__Raw data__:
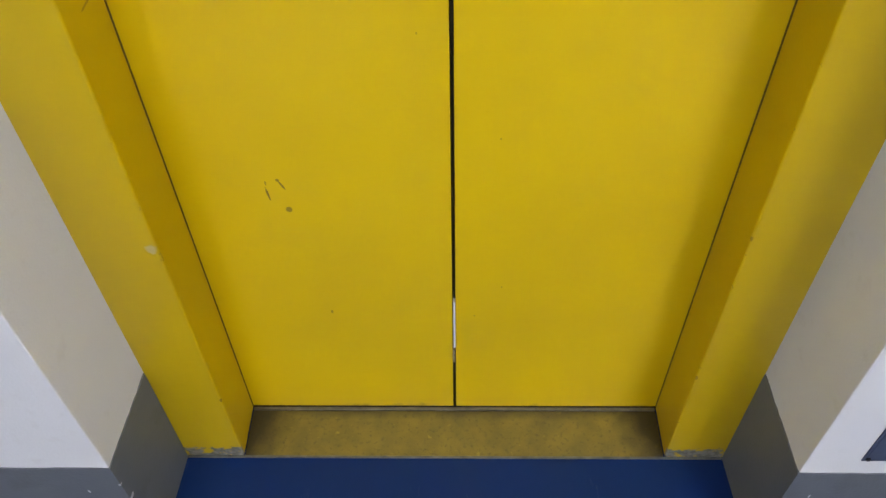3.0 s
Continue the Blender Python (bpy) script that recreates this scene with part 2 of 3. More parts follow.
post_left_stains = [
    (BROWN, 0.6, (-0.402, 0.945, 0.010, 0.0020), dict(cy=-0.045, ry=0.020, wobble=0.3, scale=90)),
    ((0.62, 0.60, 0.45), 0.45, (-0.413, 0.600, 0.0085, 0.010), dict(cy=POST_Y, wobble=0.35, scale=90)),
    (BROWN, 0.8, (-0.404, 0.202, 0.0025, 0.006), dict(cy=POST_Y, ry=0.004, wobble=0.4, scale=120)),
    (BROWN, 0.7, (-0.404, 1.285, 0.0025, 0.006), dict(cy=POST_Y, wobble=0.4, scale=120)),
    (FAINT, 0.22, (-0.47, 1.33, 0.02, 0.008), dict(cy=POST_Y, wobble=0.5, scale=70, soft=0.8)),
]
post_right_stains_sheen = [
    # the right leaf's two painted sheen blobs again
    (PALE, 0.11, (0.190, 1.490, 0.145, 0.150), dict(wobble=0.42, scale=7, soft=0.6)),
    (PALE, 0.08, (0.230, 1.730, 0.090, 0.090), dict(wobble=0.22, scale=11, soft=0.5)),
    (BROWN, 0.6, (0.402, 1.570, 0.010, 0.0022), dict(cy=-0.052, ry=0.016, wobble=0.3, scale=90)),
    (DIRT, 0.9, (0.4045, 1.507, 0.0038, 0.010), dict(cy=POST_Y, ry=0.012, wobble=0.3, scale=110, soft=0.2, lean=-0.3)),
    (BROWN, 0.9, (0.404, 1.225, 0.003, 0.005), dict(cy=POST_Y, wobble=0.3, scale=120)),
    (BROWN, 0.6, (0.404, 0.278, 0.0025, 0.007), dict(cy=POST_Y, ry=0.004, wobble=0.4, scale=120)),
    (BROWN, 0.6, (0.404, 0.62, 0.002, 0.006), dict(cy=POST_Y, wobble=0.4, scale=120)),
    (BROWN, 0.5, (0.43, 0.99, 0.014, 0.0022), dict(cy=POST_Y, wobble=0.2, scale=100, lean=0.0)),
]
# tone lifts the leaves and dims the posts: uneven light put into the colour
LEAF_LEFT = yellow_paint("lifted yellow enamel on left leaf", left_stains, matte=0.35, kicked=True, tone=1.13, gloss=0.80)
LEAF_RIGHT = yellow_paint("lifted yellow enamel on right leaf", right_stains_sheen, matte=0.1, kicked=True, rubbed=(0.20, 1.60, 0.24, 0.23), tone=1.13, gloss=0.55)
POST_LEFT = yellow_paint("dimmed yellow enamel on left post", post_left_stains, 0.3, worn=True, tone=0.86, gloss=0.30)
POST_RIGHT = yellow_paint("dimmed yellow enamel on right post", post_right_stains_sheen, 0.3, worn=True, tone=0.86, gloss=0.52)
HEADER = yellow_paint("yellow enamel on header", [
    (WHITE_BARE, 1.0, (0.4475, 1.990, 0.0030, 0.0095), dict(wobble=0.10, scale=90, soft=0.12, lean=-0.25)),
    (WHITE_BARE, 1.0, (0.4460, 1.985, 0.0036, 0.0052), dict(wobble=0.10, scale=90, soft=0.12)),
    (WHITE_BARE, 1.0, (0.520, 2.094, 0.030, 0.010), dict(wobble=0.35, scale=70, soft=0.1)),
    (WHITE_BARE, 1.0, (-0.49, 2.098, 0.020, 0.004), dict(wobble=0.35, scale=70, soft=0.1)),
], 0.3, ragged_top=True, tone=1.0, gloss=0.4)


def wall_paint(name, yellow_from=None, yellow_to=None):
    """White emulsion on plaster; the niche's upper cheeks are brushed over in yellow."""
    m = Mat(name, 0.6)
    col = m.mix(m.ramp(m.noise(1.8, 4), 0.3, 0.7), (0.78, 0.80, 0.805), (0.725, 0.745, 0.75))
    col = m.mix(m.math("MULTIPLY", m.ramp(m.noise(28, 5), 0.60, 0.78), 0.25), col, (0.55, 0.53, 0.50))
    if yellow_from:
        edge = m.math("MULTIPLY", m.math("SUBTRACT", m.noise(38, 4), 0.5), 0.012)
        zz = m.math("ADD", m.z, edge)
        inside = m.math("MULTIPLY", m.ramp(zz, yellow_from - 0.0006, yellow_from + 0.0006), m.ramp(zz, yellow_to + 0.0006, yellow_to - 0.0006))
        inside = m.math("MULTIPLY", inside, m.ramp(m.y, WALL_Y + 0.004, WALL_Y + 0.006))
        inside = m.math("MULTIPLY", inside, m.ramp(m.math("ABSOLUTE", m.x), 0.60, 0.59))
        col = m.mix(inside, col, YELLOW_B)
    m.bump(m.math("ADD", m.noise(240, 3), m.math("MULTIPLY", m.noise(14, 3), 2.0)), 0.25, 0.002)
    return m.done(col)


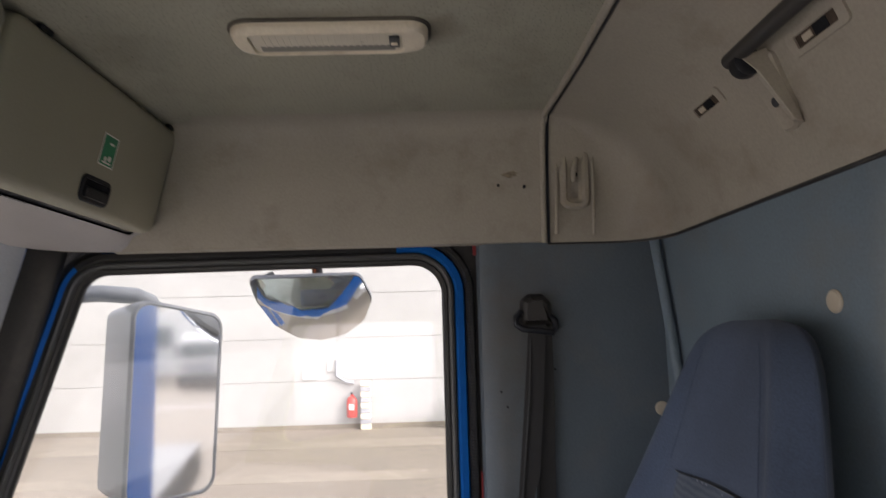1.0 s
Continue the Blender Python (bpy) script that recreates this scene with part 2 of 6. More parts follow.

__Aim of the exercise__:
Which lines hold the word "Continue"? Copy each of them from the records.

__Response__:
Continue the Blender Python (bpy) script that recreates this scene with part 2 of 3. More parts follow.
Continue the Blender Python (bpy) script that recreates this scene with part 2 of 6. More parts follow.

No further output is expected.